• Work to complete: Restate verbatim the lines between the one holding "for path in" and the one holding "scene.view_settings.use_white_balance |= len(values)", both included, and no others.

- - -

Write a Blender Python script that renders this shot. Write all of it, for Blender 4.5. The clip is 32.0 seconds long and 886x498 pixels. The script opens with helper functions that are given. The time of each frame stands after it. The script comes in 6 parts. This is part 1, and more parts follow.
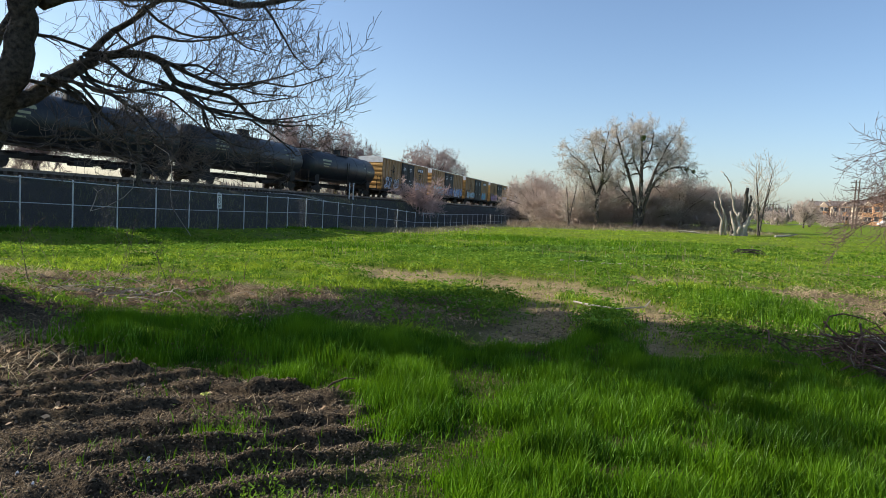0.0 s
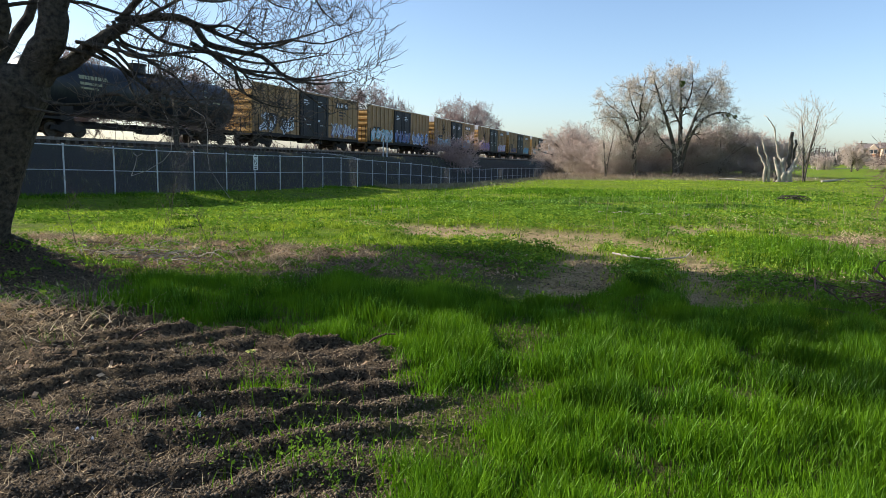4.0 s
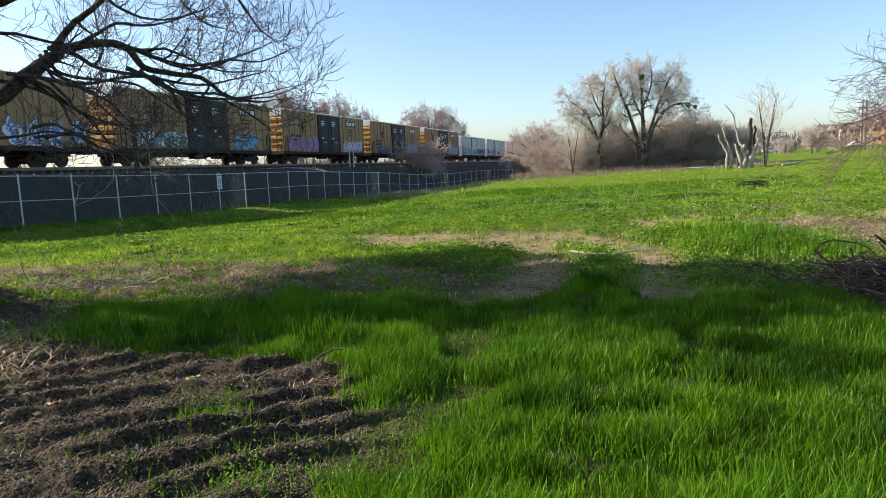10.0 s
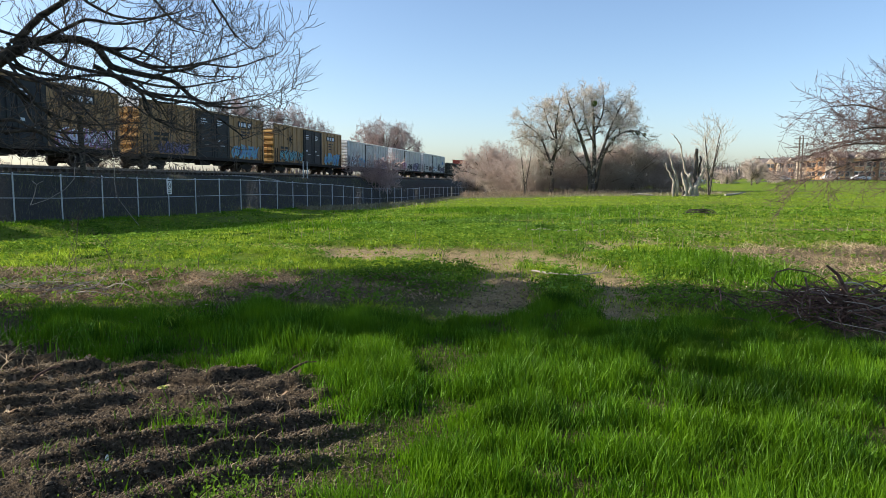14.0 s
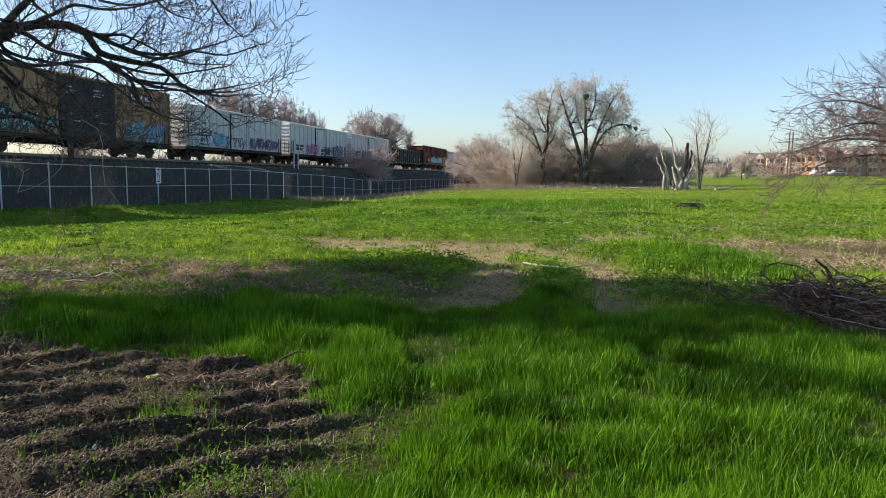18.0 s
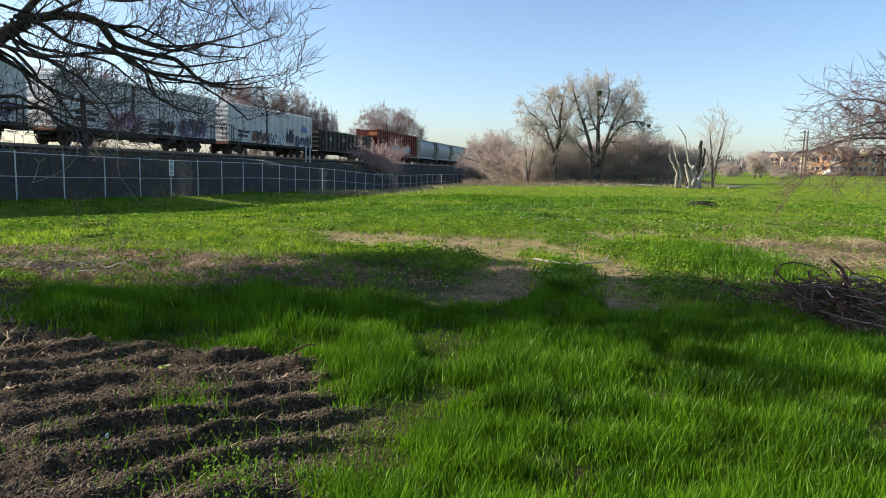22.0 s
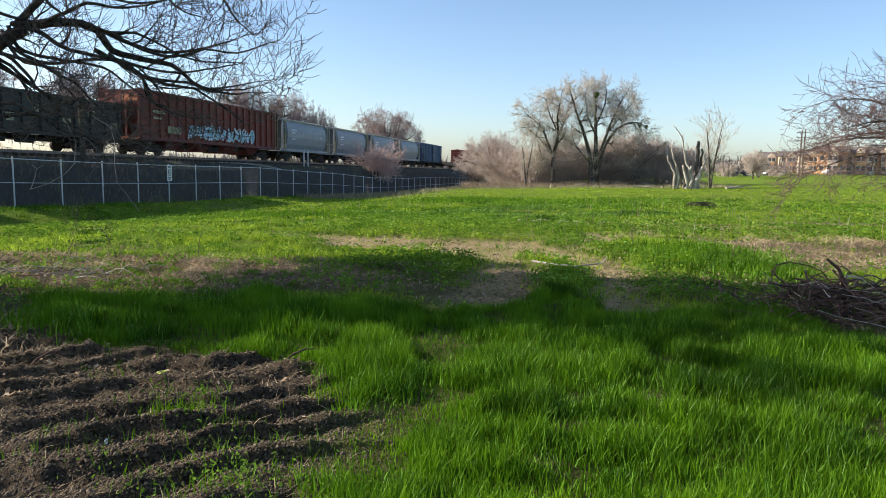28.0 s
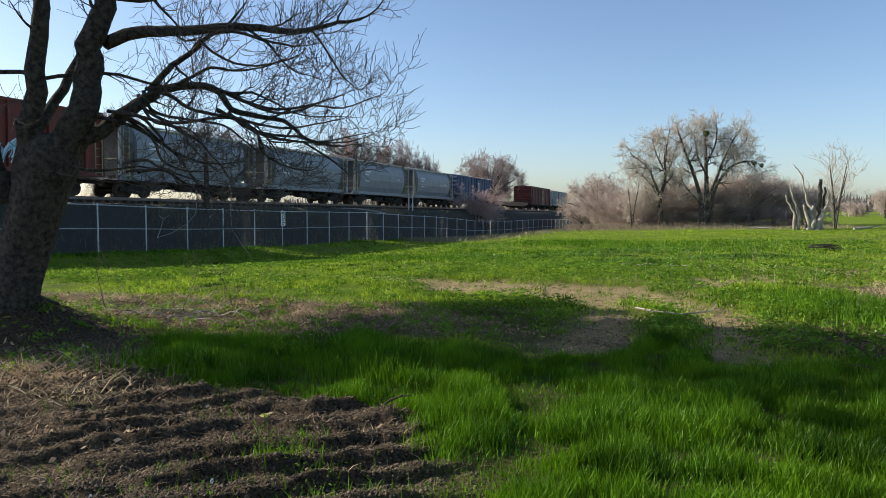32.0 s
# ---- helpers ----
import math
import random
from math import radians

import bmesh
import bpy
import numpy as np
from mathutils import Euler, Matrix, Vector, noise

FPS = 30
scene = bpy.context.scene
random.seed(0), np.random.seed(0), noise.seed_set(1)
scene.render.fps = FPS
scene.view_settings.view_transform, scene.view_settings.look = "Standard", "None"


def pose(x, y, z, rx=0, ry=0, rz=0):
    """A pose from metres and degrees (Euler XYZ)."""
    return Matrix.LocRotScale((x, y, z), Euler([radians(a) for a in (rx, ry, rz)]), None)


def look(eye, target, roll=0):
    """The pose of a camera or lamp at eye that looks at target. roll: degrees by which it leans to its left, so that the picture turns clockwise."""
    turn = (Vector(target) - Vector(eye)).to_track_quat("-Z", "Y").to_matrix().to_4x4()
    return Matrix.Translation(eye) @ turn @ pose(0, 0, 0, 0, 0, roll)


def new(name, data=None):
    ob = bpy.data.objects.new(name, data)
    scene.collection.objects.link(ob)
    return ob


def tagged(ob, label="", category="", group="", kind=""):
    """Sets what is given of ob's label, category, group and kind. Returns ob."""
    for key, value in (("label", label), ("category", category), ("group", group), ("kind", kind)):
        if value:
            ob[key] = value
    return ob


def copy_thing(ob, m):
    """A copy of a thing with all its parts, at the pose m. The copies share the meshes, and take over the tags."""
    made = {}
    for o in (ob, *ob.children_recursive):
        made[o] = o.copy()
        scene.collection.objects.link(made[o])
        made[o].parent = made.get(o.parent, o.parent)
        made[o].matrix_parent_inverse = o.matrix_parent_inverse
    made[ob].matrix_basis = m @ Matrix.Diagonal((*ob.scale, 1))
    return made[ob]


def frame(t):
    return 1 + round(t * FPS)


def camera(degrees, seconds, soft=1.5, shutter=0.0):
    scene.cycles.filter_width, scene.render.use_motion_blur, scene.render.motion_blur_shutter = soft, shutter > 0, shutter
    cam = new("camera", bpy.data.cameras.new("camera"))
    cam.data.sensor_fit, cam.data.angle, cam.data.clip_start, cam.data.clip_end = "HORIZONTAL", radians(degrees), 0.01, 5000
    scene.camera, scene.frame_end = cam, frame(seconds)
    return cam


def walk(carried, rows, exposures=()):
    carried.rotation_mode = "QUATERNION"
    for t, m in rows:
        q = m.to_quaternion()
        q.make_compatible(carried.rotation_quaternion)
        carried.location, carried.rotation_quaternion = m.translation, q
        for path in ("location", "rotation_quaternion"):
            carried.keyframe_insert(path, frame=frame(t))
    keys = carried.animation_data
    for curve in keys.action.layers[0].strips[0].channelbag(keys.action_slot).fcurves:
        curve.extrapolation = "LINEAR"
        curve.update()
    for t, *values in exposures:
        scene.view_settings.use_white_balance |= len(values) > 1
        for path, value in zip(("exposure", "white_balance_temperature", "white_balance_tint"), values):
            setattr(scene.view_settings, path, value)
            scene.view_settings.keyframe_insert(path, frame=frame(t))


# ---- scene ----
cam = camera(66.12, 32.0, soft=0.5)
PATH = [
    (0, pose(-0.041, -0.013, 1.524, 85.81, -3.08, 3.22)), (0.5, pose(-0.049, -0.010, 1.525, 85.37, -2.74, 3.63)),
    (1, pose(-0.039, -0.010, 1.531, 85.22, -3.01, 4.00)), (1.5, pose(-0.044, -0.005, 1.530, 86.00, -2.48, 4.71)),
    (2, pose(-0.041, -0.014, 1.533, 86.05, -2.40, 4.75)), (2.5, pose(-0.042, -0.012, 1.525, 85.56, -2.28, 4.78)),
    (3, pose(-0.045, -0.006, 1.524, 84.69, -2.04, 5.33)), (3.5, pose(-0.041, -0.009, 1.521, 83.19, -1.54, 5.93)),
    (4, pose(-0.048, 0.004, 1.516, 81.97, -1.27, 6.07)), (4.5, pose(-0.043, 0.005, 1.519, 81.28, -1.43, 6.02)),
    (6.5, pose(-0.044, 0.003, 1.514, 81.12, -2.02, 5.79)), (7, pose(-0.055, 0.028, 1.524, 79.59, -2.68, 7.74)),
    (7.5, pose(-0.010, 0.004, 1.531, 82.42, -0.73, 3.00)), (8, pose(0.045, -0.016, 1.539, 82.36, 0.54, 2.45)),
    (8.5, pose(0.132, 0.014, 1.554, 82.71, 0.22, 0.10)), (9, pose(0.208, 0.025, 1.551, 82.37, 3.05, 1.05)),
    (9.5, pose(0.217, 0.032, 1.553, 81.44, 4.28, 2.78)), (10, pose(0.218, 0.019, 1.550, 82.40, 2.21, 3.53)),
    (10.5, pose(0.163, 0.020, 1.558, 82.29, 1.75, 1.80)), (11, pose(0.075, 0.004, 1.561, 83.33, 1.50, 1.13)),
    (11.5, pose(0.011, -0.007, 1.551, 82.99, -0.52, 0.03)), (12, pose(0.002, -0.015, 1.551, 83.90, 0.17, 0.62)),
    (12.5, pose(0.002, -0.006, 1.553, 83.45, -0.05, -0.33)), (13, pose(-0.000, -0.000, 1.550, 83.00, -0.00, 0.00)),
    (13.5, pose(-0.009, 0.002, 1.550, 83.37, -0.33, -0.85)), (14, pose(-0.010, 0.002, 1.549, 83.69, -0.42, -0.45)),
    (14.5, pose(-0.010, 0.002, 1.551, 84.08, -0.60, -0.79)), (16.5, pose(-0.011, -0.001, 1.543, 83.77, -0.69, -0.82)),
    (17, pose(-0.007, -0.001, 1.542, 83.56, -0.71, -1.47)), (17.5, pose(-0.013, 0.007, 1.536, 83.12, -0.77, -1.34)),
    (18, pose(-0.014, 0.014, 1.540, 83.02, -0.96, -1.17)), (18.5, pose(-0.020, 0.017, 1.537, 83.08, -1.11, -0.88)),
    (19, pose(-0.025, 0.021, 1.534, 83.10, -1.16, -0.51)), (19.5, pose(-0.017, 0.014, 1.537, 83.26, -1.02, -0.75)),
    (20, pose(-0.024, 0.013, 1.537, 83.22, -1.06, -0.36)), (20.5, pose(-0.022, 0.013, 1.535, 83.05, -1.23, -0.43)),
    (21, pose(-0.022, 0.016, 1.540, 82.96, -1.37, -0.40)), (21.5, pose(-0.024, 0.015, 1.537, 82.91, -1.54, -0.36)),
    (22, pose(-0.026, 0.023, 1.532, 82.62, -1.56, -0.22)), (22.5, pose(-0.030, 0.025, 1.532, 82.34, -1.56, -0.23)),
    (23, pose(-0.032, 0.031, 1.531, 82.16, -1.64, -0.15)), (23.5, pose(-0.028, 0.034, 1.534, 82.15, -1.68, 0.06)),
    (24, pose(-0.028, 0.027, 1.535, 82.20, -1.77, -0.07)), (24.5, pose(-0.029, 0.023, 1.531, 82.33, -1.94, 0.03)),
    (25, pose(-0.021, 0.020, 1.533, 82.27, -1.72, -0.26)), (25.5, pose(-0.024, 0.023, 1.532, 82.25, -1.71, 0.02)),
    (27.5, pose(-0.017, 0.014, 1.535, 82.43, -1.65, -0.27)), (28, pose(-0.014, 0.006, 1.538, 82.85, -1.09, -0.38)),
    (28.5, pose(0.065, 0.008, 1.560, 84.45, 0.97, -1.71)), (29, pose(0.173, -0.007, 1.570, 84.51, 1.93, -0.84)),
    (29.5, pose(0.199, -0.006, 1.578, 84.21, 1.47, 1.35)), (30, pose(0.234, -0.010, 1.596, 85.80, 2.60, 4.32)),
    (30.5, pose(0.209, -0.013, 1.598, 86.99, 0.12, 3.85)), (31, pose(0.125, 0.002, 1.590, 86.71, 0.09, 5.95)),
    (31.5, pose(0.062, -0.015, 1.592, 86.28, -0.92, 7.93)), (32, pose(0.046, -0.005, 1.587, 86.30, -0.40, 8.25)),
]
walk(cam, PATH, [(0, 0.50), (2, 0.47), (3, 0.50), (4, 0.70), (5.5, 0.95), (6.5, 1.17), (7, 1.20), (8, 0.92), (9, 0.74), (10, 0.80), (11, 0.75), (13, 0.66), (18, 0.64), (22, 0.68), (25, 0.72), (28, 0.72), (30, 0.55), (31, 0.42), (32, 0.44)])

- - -

• The answer:
        for path in ("location", "rotation_quaternion"):
            carried.keyframe_insert(path, frame=frame(t))
    keys = carried.animation_data
    for curve in keys.action.layers[0].strips[0].channelbag(keys.action_slot).fcurves:
        curve.extrapolation = "LINEAR"
        curve.update()
    for t, *values in exposures:
        scene.view_settings.use_white_balance |= len(values) > 1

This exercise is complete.